The Roman Catholic Church in Italy has spoken out against what it says are "shameful and unfounded lies" in the best-selling novel The Da Vinci Code.
Cardinal Bertone will host a seminar to rebut the book's claims
Cardinal Tarcisio Bertone, Archbishop of Genoa, broke the church's official silence on the controversial book.
Its story about the Church suppressing the "truth" that Jesus had a child with Mary Magdalene has convinced many fans.
But the cardinal's spokesman denied reports that the clergyman was asked by the Vatican to hit back at the book.
Carlo Arcolao told the BBC's News website that it had been the cardinal's own decision to make a public statement about the book.
Mr Arcolao confirmed that the cardinal told an Italian newspaper: "It astonishes and worries me that so many people believe these lies."
The archbishop told Il Giornale: "The book is everywhere. There is a very real risk that many people who read it will believe that the fables it contains are true."
The book's publishers Random House were unavailable for comment.
The Da Vinci Code has made author Dan Brown a household name
The Da Vinci Code, by US author Dan Brown, has been a publishing sensation around the world and is still in best-seller lists.
Its conspiracy theories and thriller style, in which two code-breakers try to track down the truth behind the Holy Grail, have caught the imaginations of millions.
Its central claim is that the Holy Grail is really the bloodline descended from Jesus and Mary Magdalene - which the Church is supposed to have covered up, along with the female role in Christianity.
Brown has previously said: "All of the art, architecture, secret rituals, secret societies, all of that is historical fact."

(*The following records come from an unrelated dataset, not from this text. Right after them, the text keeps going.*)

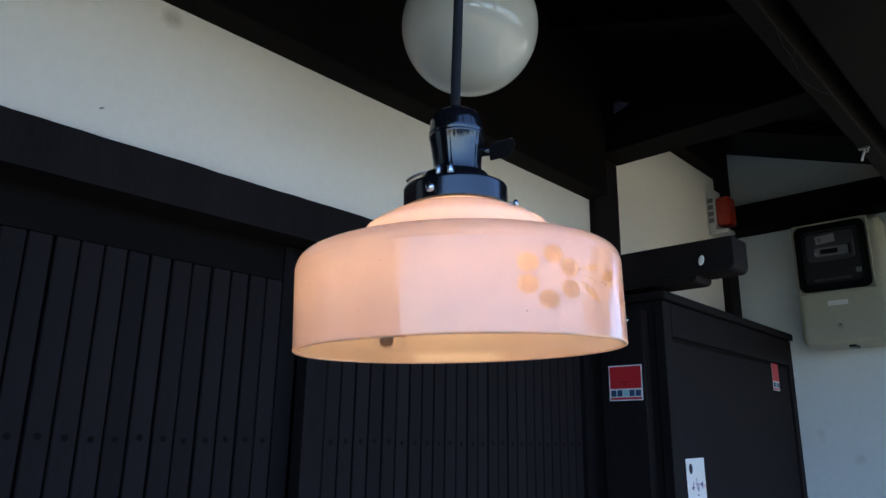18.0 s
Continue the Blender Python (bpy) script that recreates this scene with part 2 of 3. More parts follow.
def cut_glass(name, ior, scatter, cloud):
    """Polished cuts down to clear glass: light goes on nearly straight, a little scattered."""
    m = bpy.data.materials.new(name)
    m.use_nodes = True
    nt = m.node_tree
    nt.nodes.remove(nt.nodes["Principled BSDF"])
    rf, tr, gl = nt.nodes.new("ShaderNodeBsdfRefraction"), nt.nodes.new("ShaderNodeBsdfTranslucent"), nt.nodes.new("ShaderNodeBsdfGlossy")
    n = nd(nt, "ShaderNodeTexNoise", Scale=60.0, Detail=3.0)
    nt.links.new(coords(nt), n.inputs["Vector"])
    c = ramp(nt, n.outputs["Fac"], [(0.3, (0.89, 0.755, 0.615)), (0.7, (0.95, 0.82, 0.68))])
    nt.links.new(c, rf.inputs["Color"])
    tr.inputs["Color"].default_value = (0.94, 0.80, 0.765, 1)
    rf.inputs["IOR"].default_value, rf.inputs["Roughness"].default_value = 1.45, 0.42
    gl.inputs["Roughness"].default_value = 0.08
    a, b = nt.nodes.new("ShaderNodeMixShader"), nt.nodes.new("ShaderNodeMixShader")
    a.inputs[0].default_value = scatter
    fr = nt.nodes.new("ShaderNodeFresnel")
    fr.inputs["IOR"].default_value = ior
    nt.links.new(fr.outputs[0], b.inputs[0])
    nt.links.new(rf.outputs[0], a.inputs[1])
    nt.links.new(tr.outputs[0], a.inputs[2])
    nt.links.new(a.outputs[0], b.inputs[1])
    nt.links.new(gl.outputs[0], b.inputs[2])
    df, e = nt.nodes.new("ShaderNodeBsdfDiffuse"), nt.nodes.new("ShaderNodeMixShader")
    df.inputs["Color"].default_value = (0.60, 0.34, 0.20, 1)
    e.inputs[0].default_value = cloud
    nt.links.new(b.outputs[0], e.inputs[1])
    nt.links.new(df.outputs[0], e.inputs[2])
    nt.links.new(e.outputs[0], nt.nodes["Material Output"].inputs["Surface"])
    return m


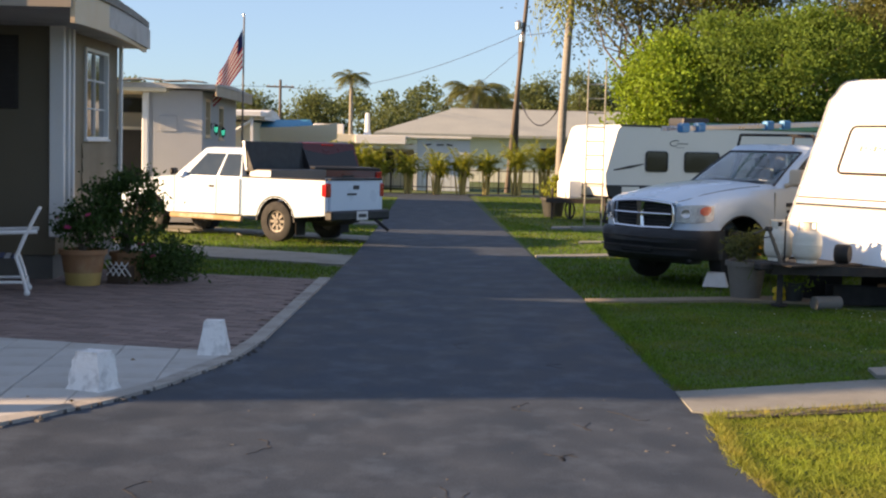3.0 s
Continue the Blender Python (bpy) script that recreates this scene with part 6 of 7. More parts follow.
for c in cs:
    tube(bm, [(0, 0, 0.18), (c[0] * 0.5, c[1] * 0.5, 0.27 + c[2] * 0.2), tuple(c)], [0.008, 0.006, 0.003], 5)
part("branchwork", bm, M_BURGUNDY, bw)


def pot(name, m, r, h, material, label, group="plant pots"):
    t = thing(name, m, label, "plant pot", group)
    bm = bmesh.new()
    lathe(bm, [(0.02, 0.0), (r * 0.72, 0.0), (r * 0.95, h * 0.86), (r * 1.05, h * 0.87), (r * 1.05, h), (r * 0.9, h), (r * 0.84, h * 0.85), (0.02, h * 0.84)], 24)
    part("pot", bm, material, t, smooth=True)
    bm = bmesh.new()
    lathe(bm, [(0.01, h * 0.86), (r * 0.84, h * 0.86), (r * 0.84, h * 0.89), (0.01, h * 0.91)], 16)
    part("soil", bm, M_SOIL, t)
    return t


def potted(t, h, radii, n_clump, n_leaf, size, material, seed, aspect=0.45, lift=0.0):
    pts, cs = clumps(n_clump, n_leaf, (0, 0, h + radii[2] + lift), radii, 0.07, seed, 0.2)
    leaves("foliage", pts, size, material, t, aspect)
    bm = bmesh.new()
    for c in cs[:18]:
        tube(bm, [(0, 0, h * 0.85), (c[0] * 0.4, c[1] * 0.4, (h + c[2]) / 2), tuple(c)], [0.010, 0.007, 0.003], 5)
    part("branchwork", bm, M_BARK, t)


p1 = pot("flower_pot", pose(-4.34, 14.42, 0.02), 0.30, 0.47, M_TERRA, "large terracotta pot with a leafy rose by the corner", "rose pots")
potted(p1, 0.45, (0.36, 0.34, 0.42), 34, 1900, 0.07, M_LEAF_DARK, 61)
bm = bmesh.new()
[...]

On Wednesday, Cardinal Bertone will host a seminar called Storia Senza Storia (Story Without History) to rebut the claims.
He said he wanted "to unmask the lies" so readers could see how "shameful and unfounded" the book was.
The cardinal has been deputy to Cardinal Joseph Ratzinger, the man known as "the Pope's enforcer" and a possible successor to the pontiff.
As well as the original novel, published in 2003, another 10 books have been written to debunk its claims and a booming tourist industry has sprung up around its sites.
It is also being turned into a film starring Tom Hanks, Jean Reno and Audrey Tautou. Publisher Transworld was unavailable for comment.